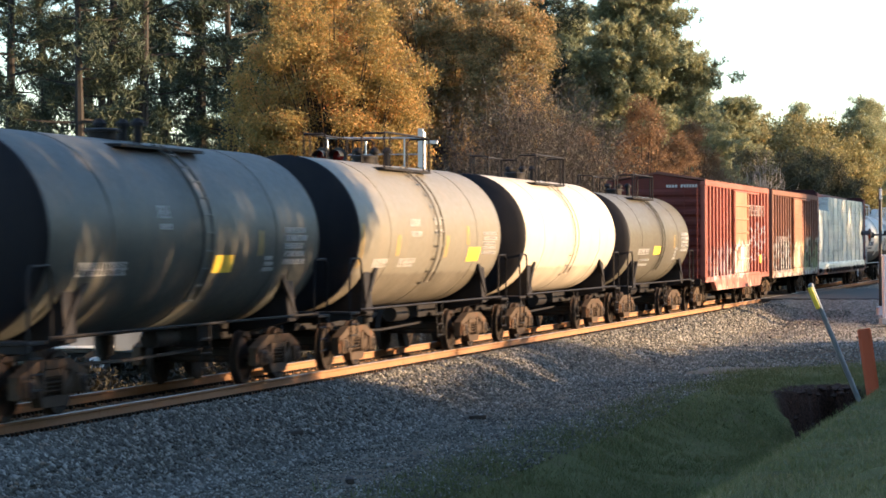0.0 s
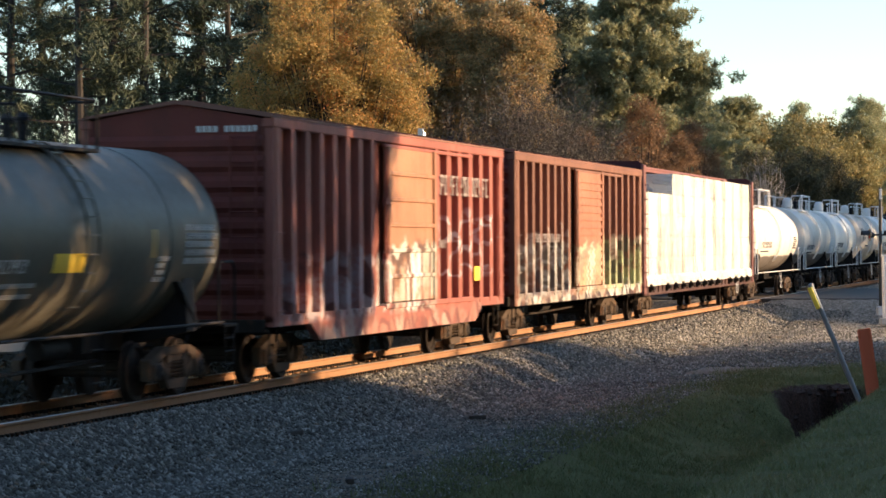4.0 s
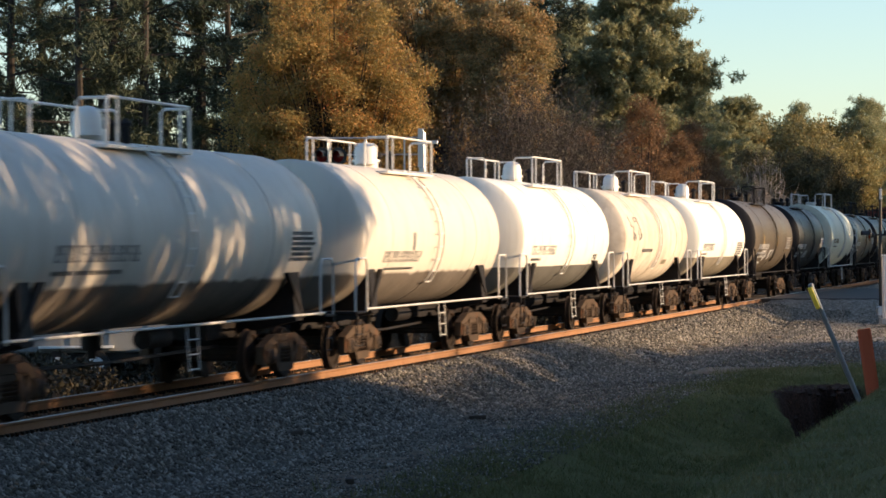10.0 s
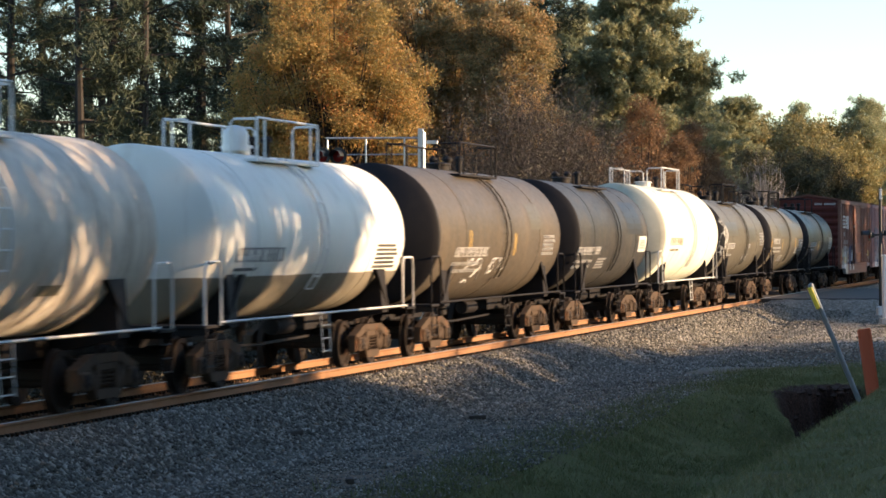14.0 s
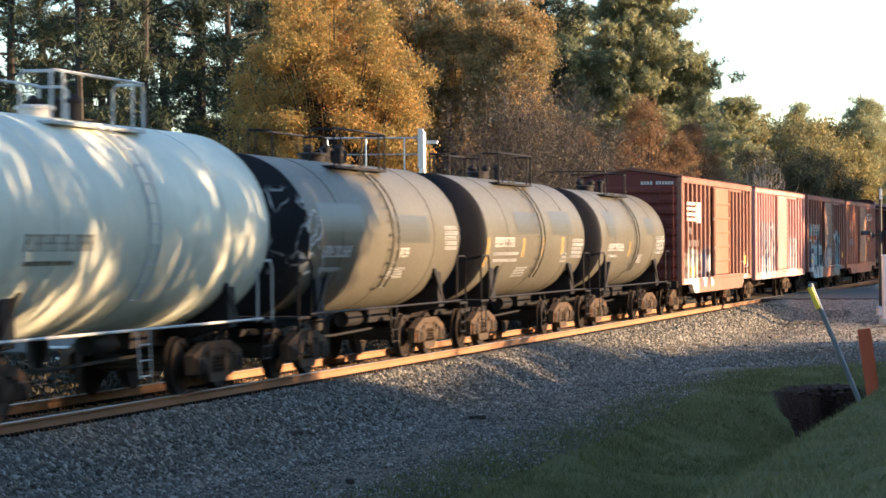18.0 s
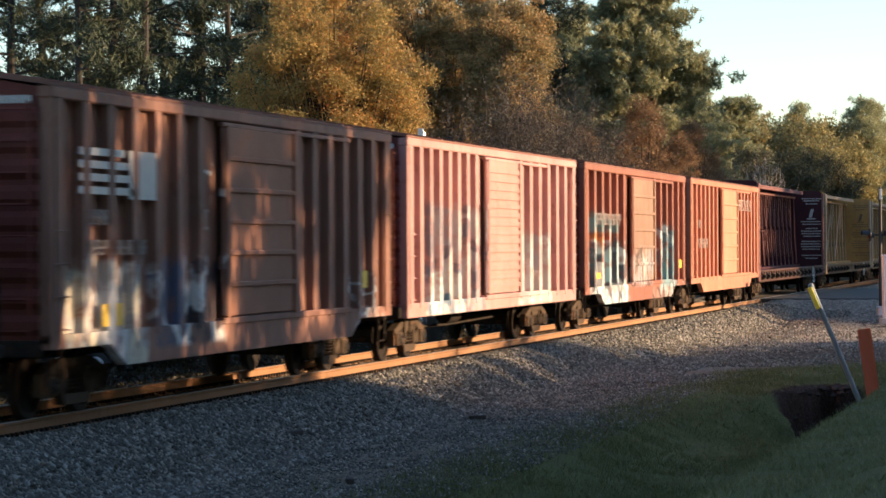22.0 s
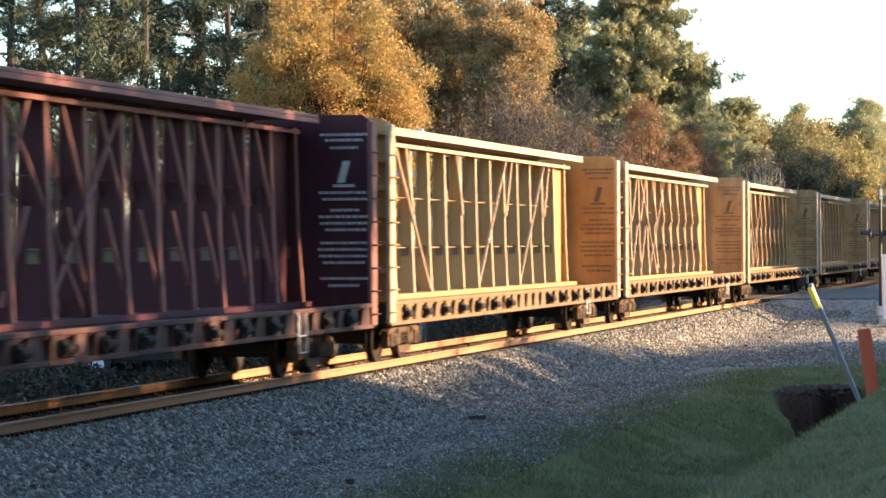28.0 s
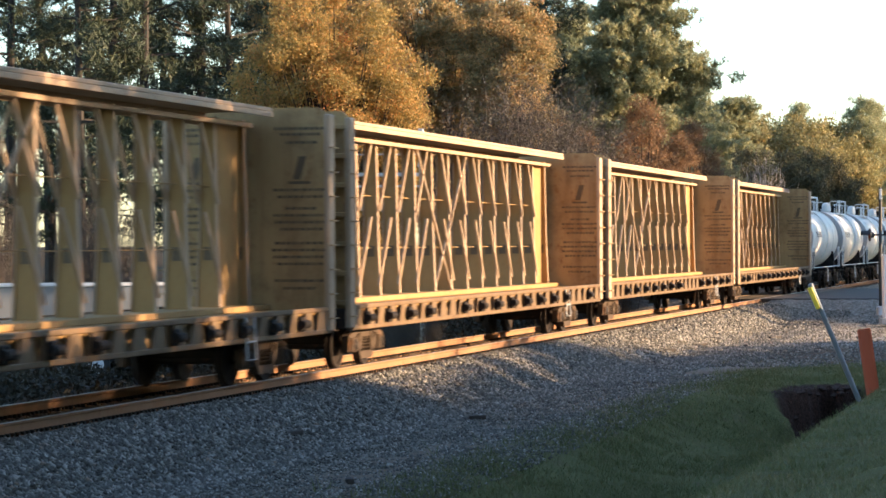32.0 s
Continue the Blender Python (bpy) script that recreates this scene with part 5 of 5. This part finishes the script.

━━━━━━

◆ The request ◆
Would you return the data exactly as written, without the pictures?

◆ Result below ◆
0.0 s
4.0 s
10.0 s
14.0 s
18.0 s
22.0 s
28.0 s
32.0 s
Continue the Blender Python (bpy) script that recreates this scene with part 5 of 5. This part finishes the script.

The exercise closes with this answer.